Whatever the fate of Clintonism, the Democratic Party seems ready to move on; in a poll last week, 62 percent of Democrats and independents said they didn’t want Hillary Clinton to run again in 2020, a possibility that seems hard to fathom in any case. Fiery populists like Elizabeth Warren and Keith Ellison are vying to be the face of the opposition to Trump, whose early moves are already radicalizing Democrats to a degree unimaginable in the Clinton world of 1992, or even 1999.

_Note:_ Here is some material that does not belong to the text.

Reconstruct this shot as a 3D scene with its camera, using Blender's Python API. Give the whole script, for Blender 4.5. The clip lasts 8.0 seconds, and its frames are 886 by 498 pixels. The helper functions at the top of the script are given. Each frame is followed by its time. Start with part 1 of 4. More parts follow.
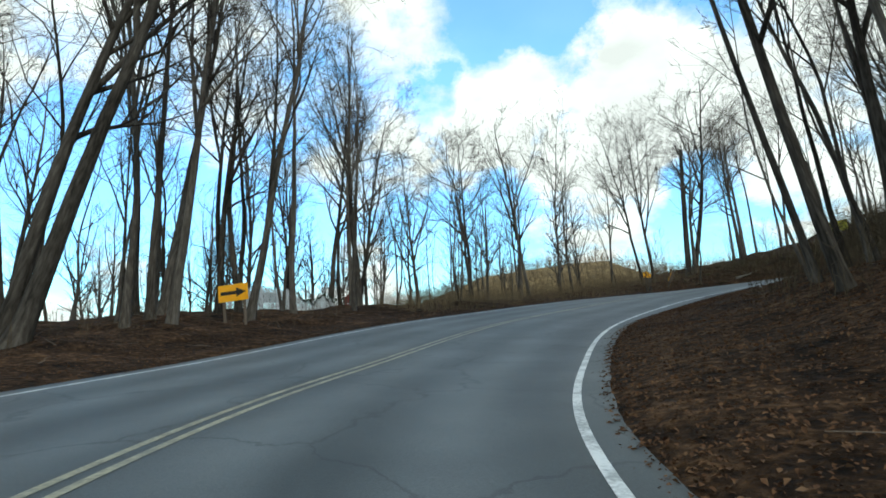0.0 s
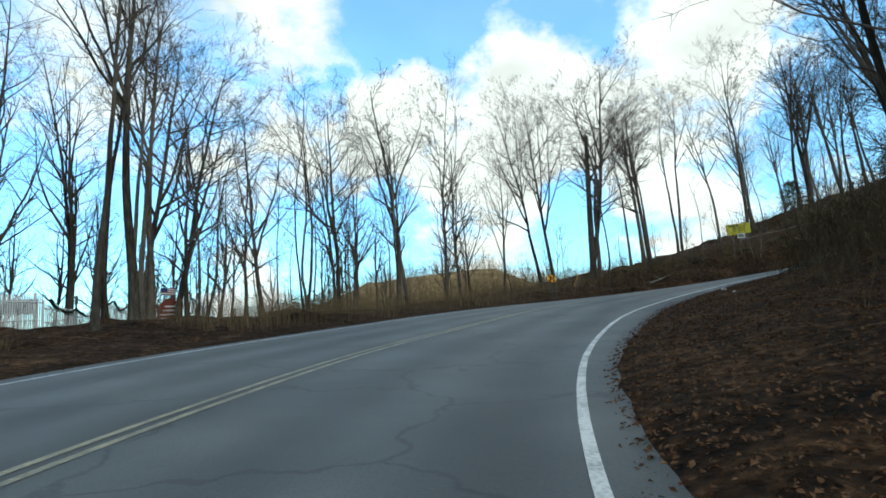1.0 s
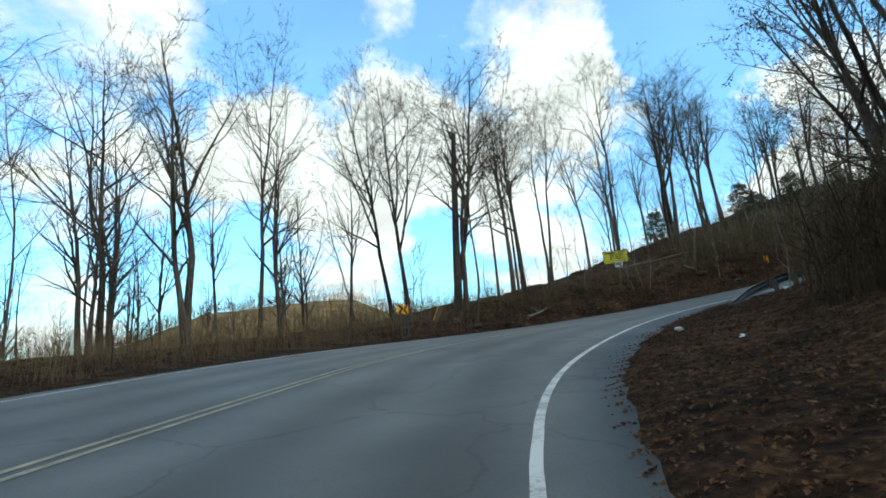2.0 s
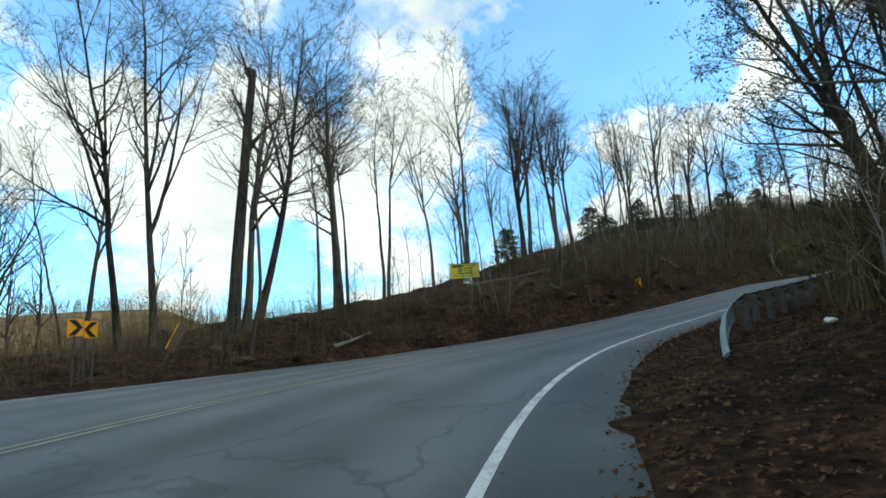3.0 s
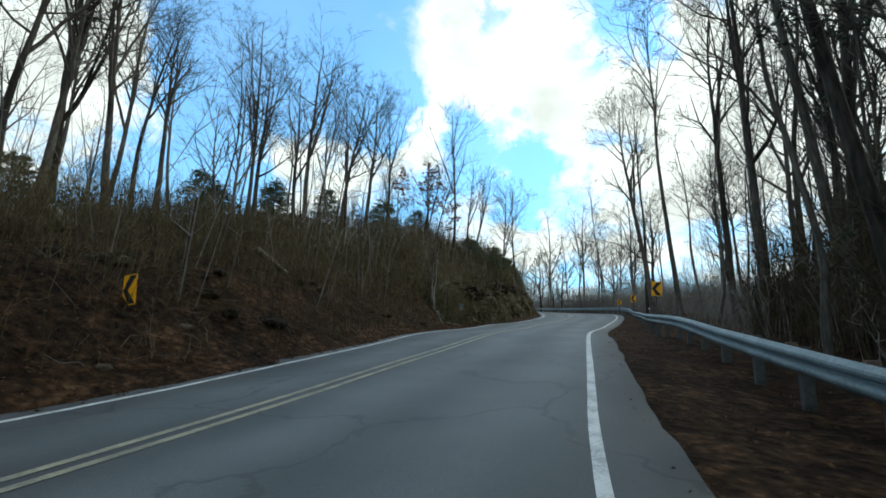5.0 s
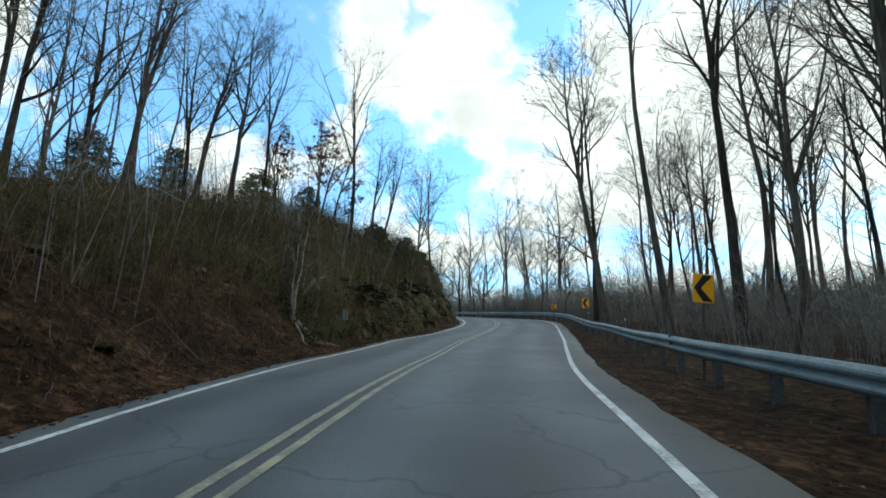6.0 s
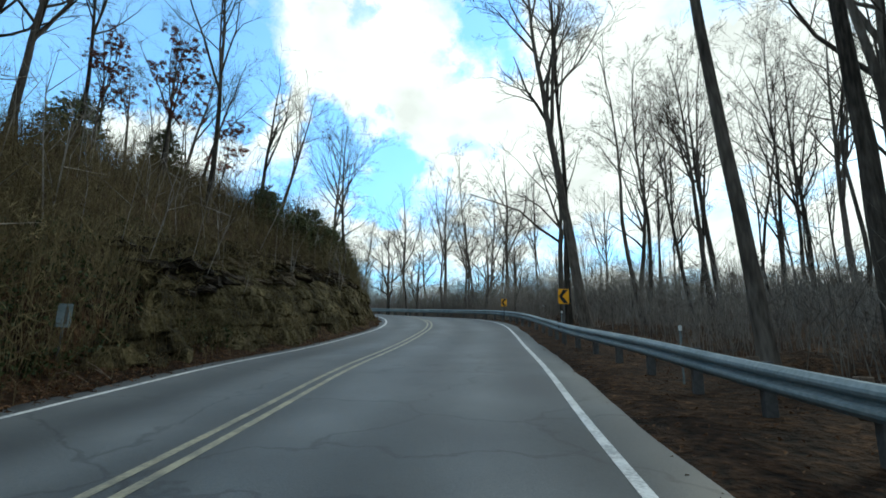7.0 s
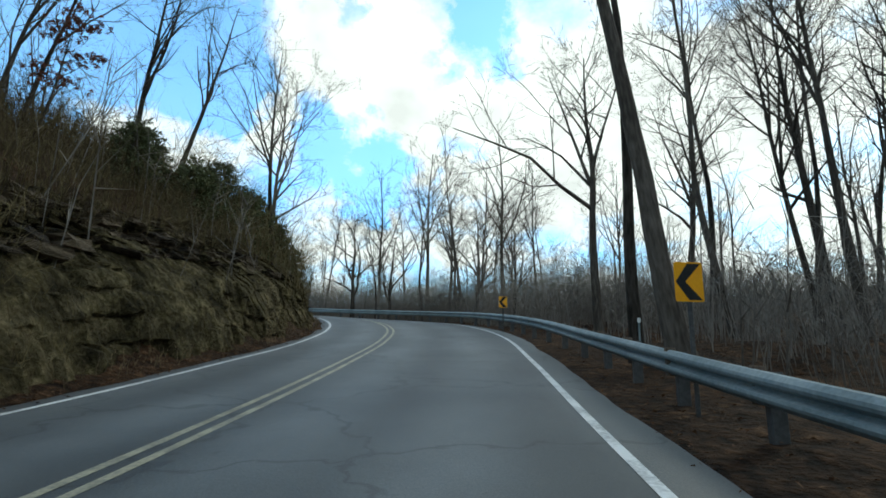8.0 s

Now Clinton’s time as the party’s Mr. Fix-It, and even as its “Explainer-in-Chief,” as Obama famously styled him, has ended for good. It will be left for someone in the next generation to build a new New Democratic coalition, one that can somehow rise above prevailing identity politics (much as Clinton did) to forge an interracial coalition of working-class voters who can carry the big swing states in the heart of the country that count in the Electoral College, and not just rack up a big popular vote advantage in the coastal cities. Whether that candidate is now as unknown as Barack Obama was just four years before he won the White House, or is hiding in plain sight in Congress or a statehouse or in a business on Wall Street or Main Street, the task will be the same as Bill Clinton’s was 25 years ago: to persuade the Democratic Party to stop making the same mistakes over and over and expecting a different result.